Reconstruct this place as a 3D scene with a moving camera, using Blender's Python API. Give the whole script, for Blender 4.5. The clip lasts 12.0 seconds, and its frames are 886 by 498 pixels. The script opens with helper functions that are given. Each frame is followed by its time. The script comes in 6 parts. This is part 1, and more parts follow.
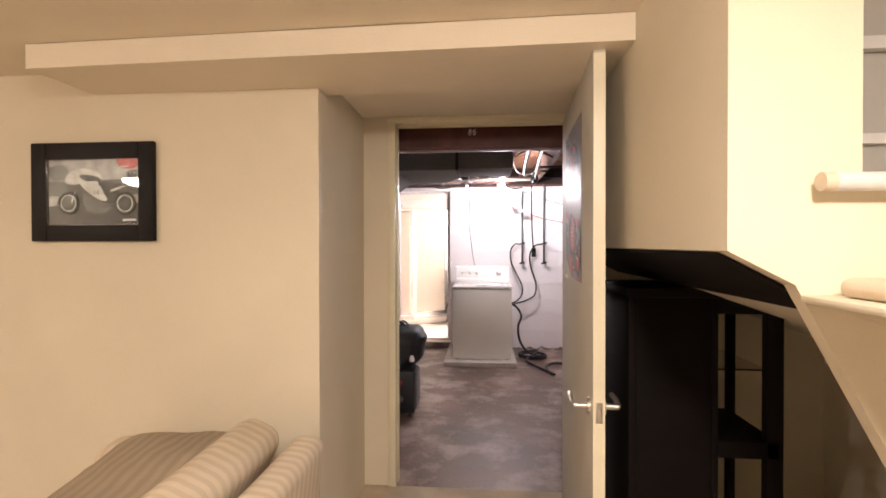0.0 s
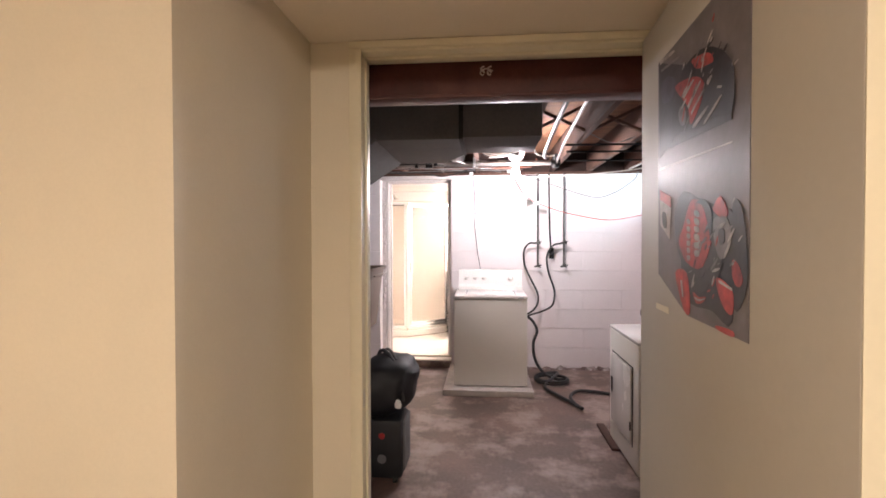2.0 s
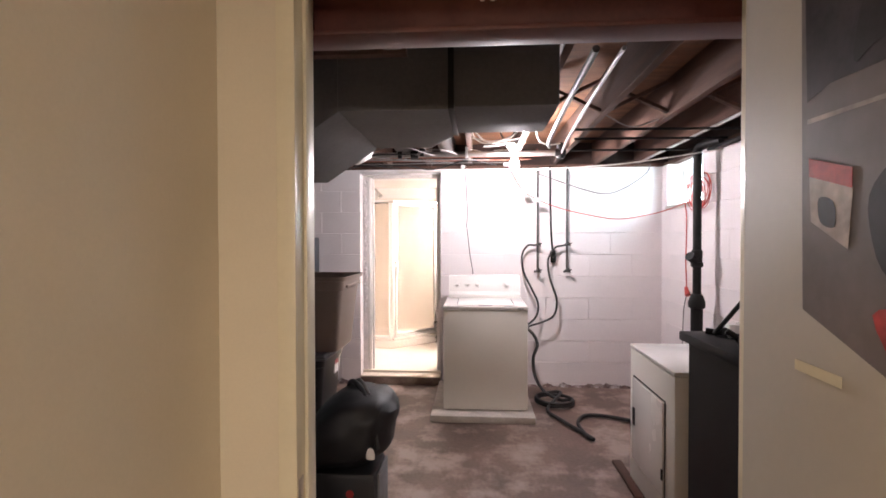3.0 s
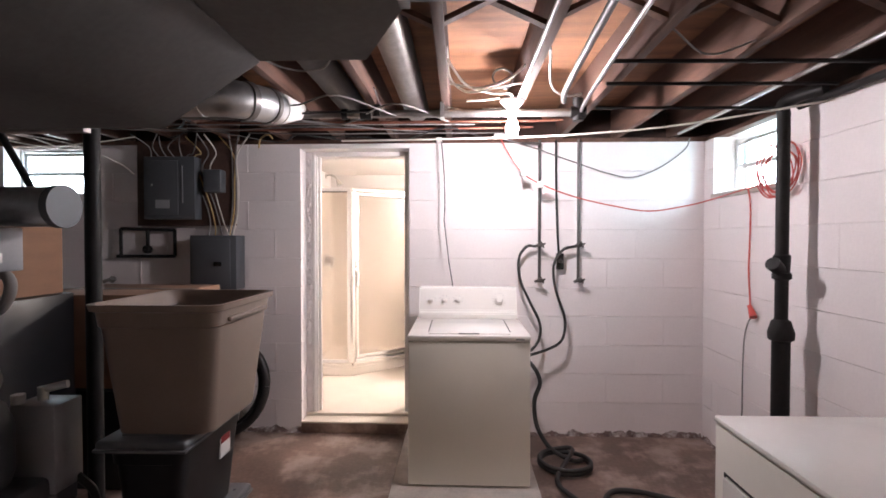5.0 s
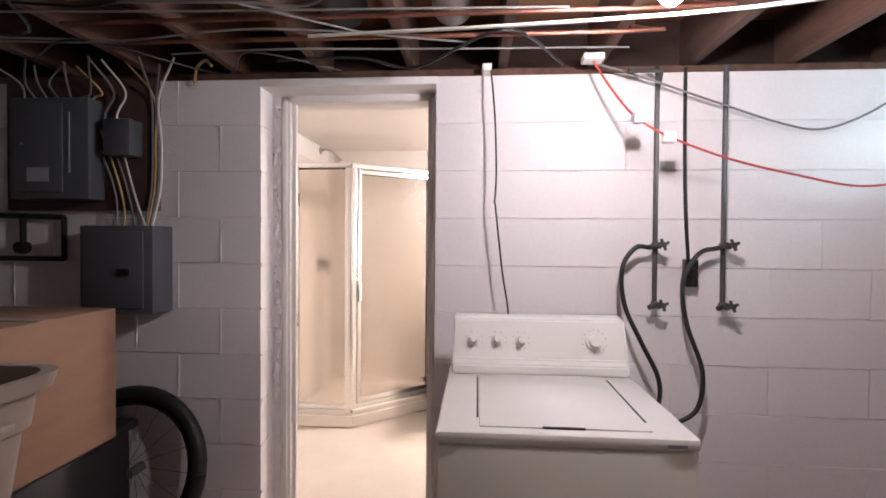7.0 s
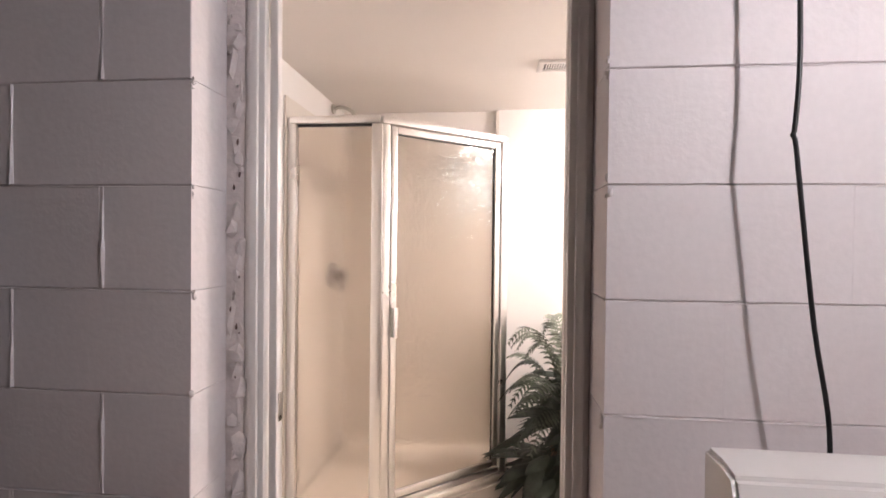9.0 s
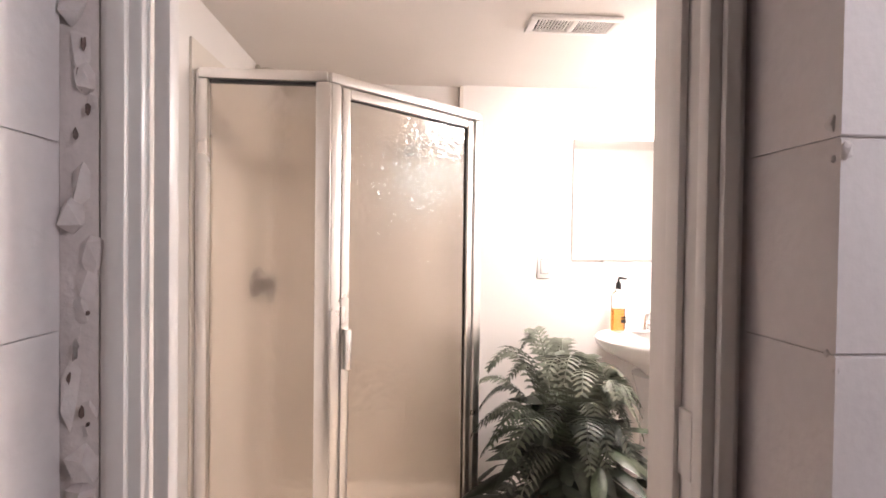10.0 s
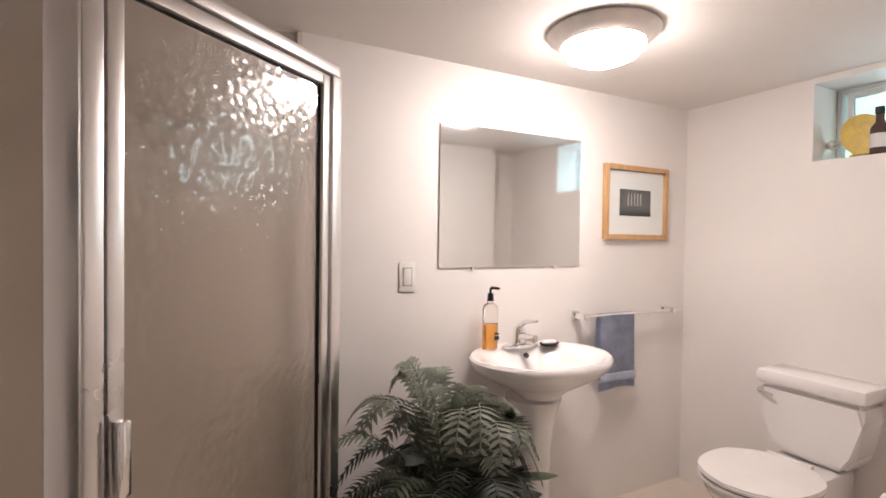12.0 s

● **TO DO**: Transcribe all of the material exactly, leaving out whatever pictures it contains.

● **ANSWER TO THIS PROBLEM**:
Reconstruct this place as a 3D scene with a moving camera, using Blender's Python API. Give the whole script, for Blender 4.5. The clip lasts 12.0 seconds, and its frames are 886 by 498 pixels. The script opens with helper functions that are given. Each frame is followed by its time. The script comes in 6 parts. This is part 1, and more parts follow.
0.0 s
2.0 s
3.0 s
5.0 s
7.0 s
9.0 s
10.0 s
12.0 s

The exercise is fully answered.